— Ася, сходи на нашу бывшую дачу, в Песочное, и ты увидишь удивительную вещь:
Помнишь, папа в детстве вашем с Мариной посадил вокруг дачи три елки, по именам трех дочерей — Леры, Муси и Аси? Так вот, наши с тобой — целы, зеленые, а Маринина — ну, поди, сама увидишь.
По длинной дороге: тропинками над крутым берегом Оки, пошла в наше летнее (еще до меня — в 1891 и по 1910 год) лесное волшебное жилье, так давно родителями выбранное.
Вверх, вниз вьется тропинка над родной Окой с отражением облаков. Спуск, бревенчатый мостик и крутой подъем по песчаной дороге под березами и тополями.
Все знакомо до боли душевной, до сердцебиения физического. Годы заключения на Дальнем Востоке тают как дым, огромные пролеты по железным дорогам, Сибирь, и пешее хождение с чемоданом и мешком за плечом — все пропало, умолкло, увяло злым сном… …Только одна калитка эта, вход с Оки, с песчаной дороги — в склоненность нашего сада. Щебет птичий, звенящая тишина, кусты ягодные, малинник, заросшая крокетная площадка, со стихшим над ней весельем голосов…
Перестроенная, чужим духом пахнувшая дача в два этажа, балкон. Вбок от ее середины старшая елка, Лера! От нее справа, перед моей светелкой — елка Ася! Но взгляд мой отводит остов третьей, седой, до корня засохшей елки — перед марининым окном, вдохнувшим столько стихов ее юности… Теперь перед окошком — призрак. Он встает из той же земли, где зеленеют елки — Лера и Ася…
Я стою, онемев, а птицы не внимают мне, свищут. Кто скажет, когда, в каком году стала такой елка Муся, — постепенно? Сразу в 1941-ом — в день смерти Марины?..
Скорее назад, к Лере…
13.06.1991 г., Переделкино
Один друг мой, женщина-врач, Магдалина Александровна Галунова была замужем за человеком старше ее, уже вышедшим на пенсию.
Он заходил за ней на работу в часы ее вечерних приемов.
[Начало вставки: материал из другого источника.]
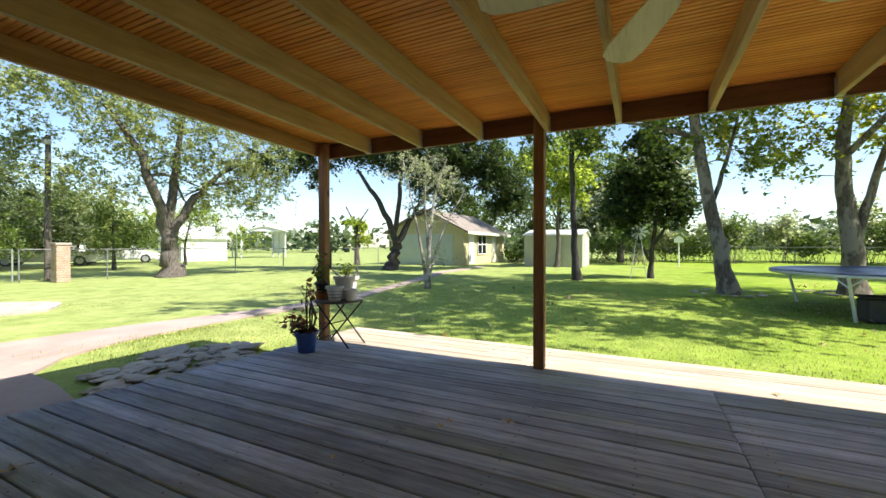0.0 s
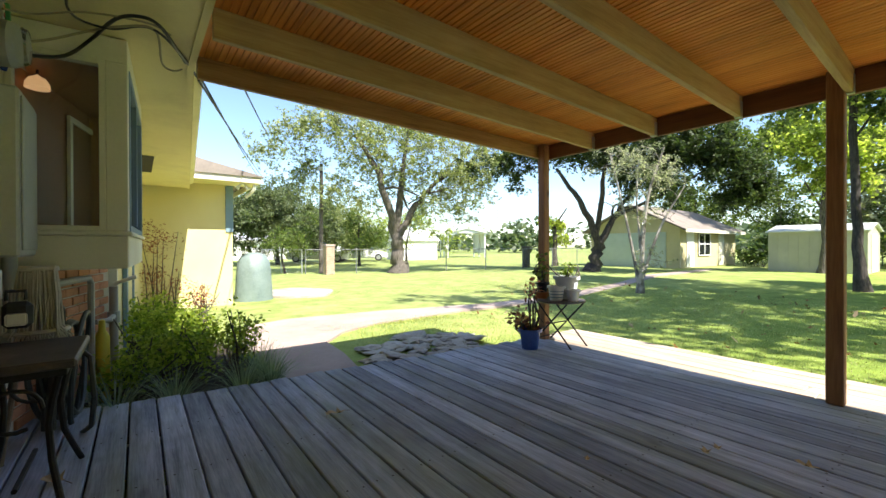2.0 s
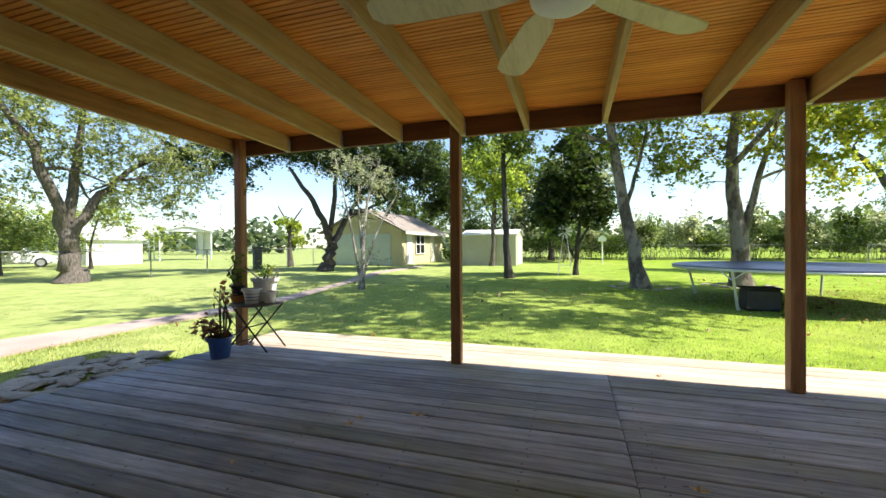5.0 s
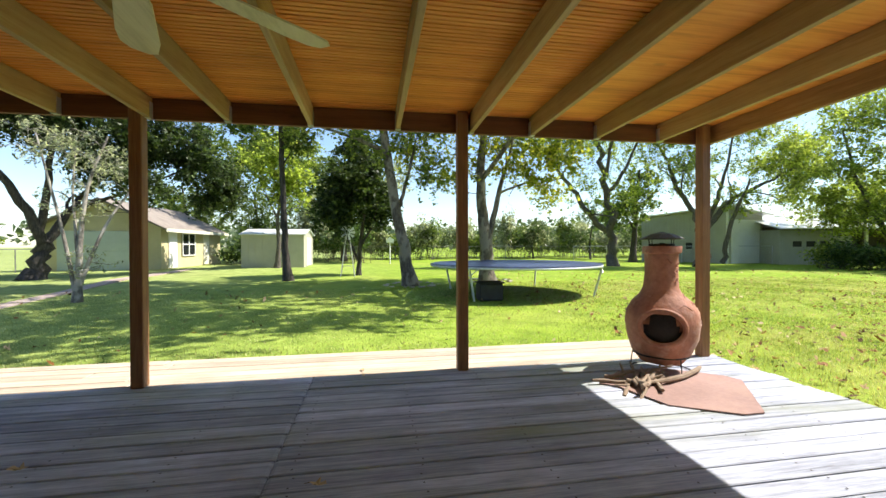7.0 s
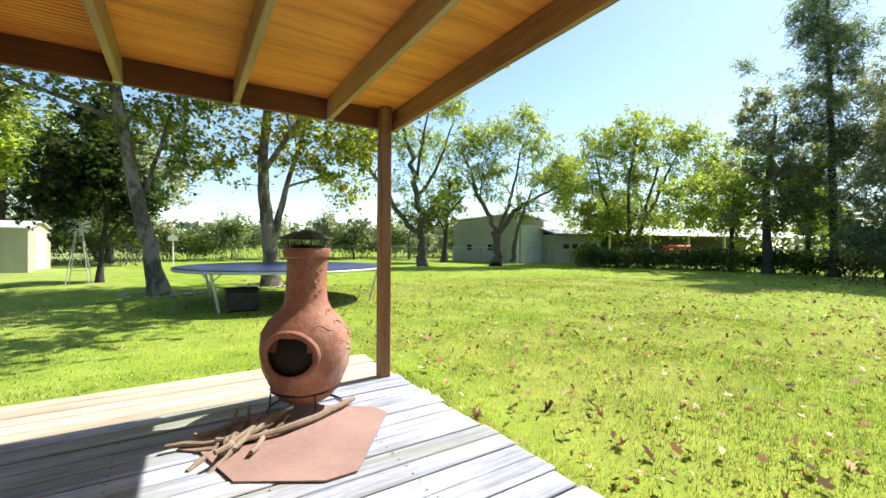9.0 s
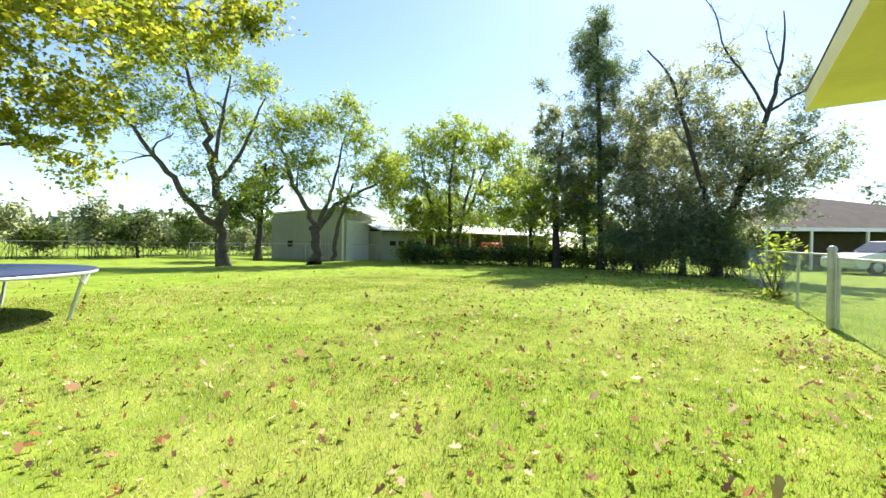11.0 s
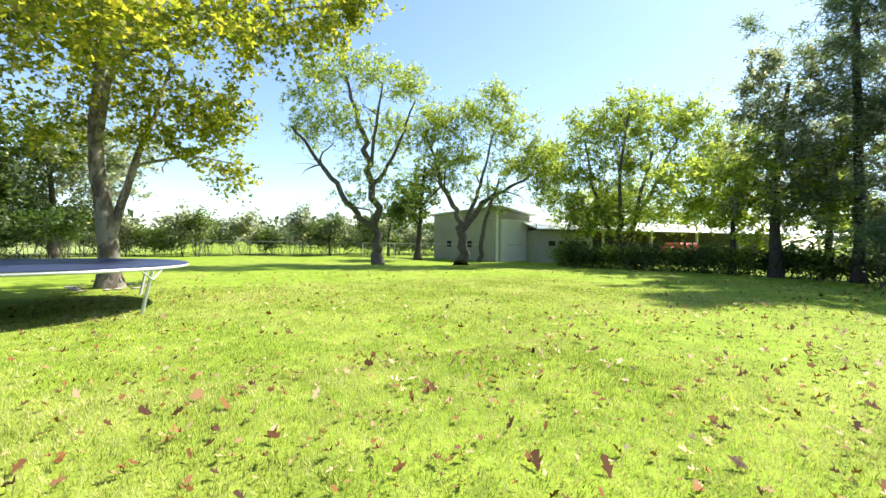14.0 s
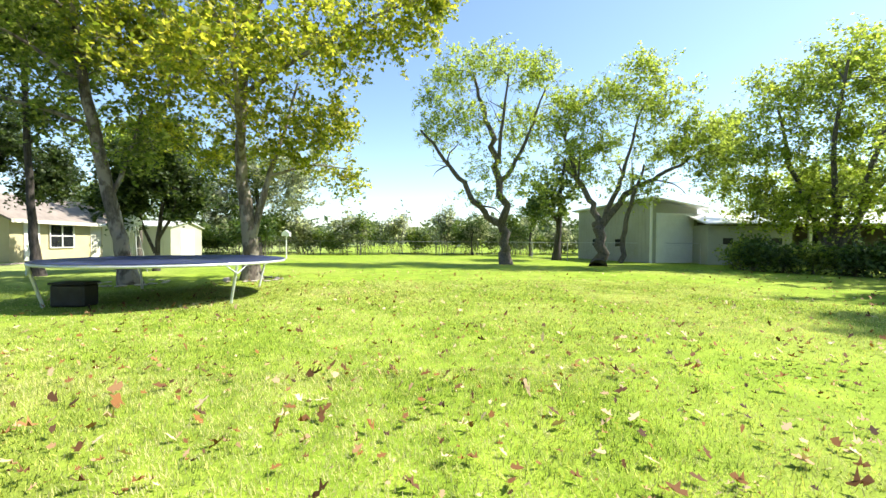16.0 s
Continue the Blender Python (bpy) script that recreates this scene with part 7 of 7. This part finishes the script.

Была у нее пациентка, приходившая к ней на прием после своей работы и видевшая ее мужа.
Шли годы и однажды эта пациентка услышала, что ее врача постигло горе — ее муж умер.
И вскоре пациентке приснился сон, странный сон про умершего. И она пришла к его вдове рассказать этот сон.
Пациентка была неверующая.
— Вы знаете, я не люблю все это, — сказала она, — сны и так далее. Но этот сон касается Вас, и я пришла Вам рассказать его, сама не знаю почему. Ваш муж подошел ко мне и сказал: «Берегите Зайку!» — Какого «зайку»? Игрушечного что ли? — спросила я. — Нет, — сказал он — моего зайку!..»
Вы знаете, я отрицаю всякую мистику — с некоторым раздражением сказала пациентка и услыхала в ответ:
— Да это он меня называл «зайкой»!
Была осень. Мой друг неутешно скорбя об умершем, ездила каждый день к нему на могилу. Однажды и я поехала с ней. Мы долго шли по кладбищу, могила была далеко; был вечер.
Я подумала: А ведь страшно ей сюда ходить одной… Но, конечно, ничего не сказала.
Вскоре неверующая пациентка снова пришла к своему врачу.
— Опять Ваш муж мне приснился! — сказала она с явным раздражением. Почему он мне снится — не понимаю! Но в этот раз он никаких «заек» не называл, а просто передал поручение: — «Скажите моей жене, чтобы она не ходила ко мне на могилу вечерами, — это опасно!»
И уже и раздраженно и растерянно: — Я пришла Вам это сказать!
Мой друг послушала совета своего мужа.
В те годы, когда я писала в моих «Воспоминаниях» часть «Детство», я, может быть, инстинктивно чувствовала, что будет понятно всем, а что — слишком интимно, я не написала об одном, тайно греющем чувстве, связанном со словом «Спаситель» и с иконой Христа. Но в какой-то миг тишины, в одиночестве попыталась воссоздать его.
Оно легло в слово «Спаситель» — …«Слово такое странное и родное, как бывает собственное имя, как Андрюша, Муся, Ася — полным кругом вокруг детства. Слитое с ликом на образе — поднятая благославляющая рука. Волосы по плечам, синие глаза в тебя глядящие. Алая и голубая одежда. И пурпур длинного плата, какого не увидишь в жизни. И перед образом огонек красной лампады. Точно он сам загорелся, в сердце тайны, которая есть и молчит о себе, и — зовет.
И так живо вспомнился мне тот мамин образ Христа, который не видела с самого детства.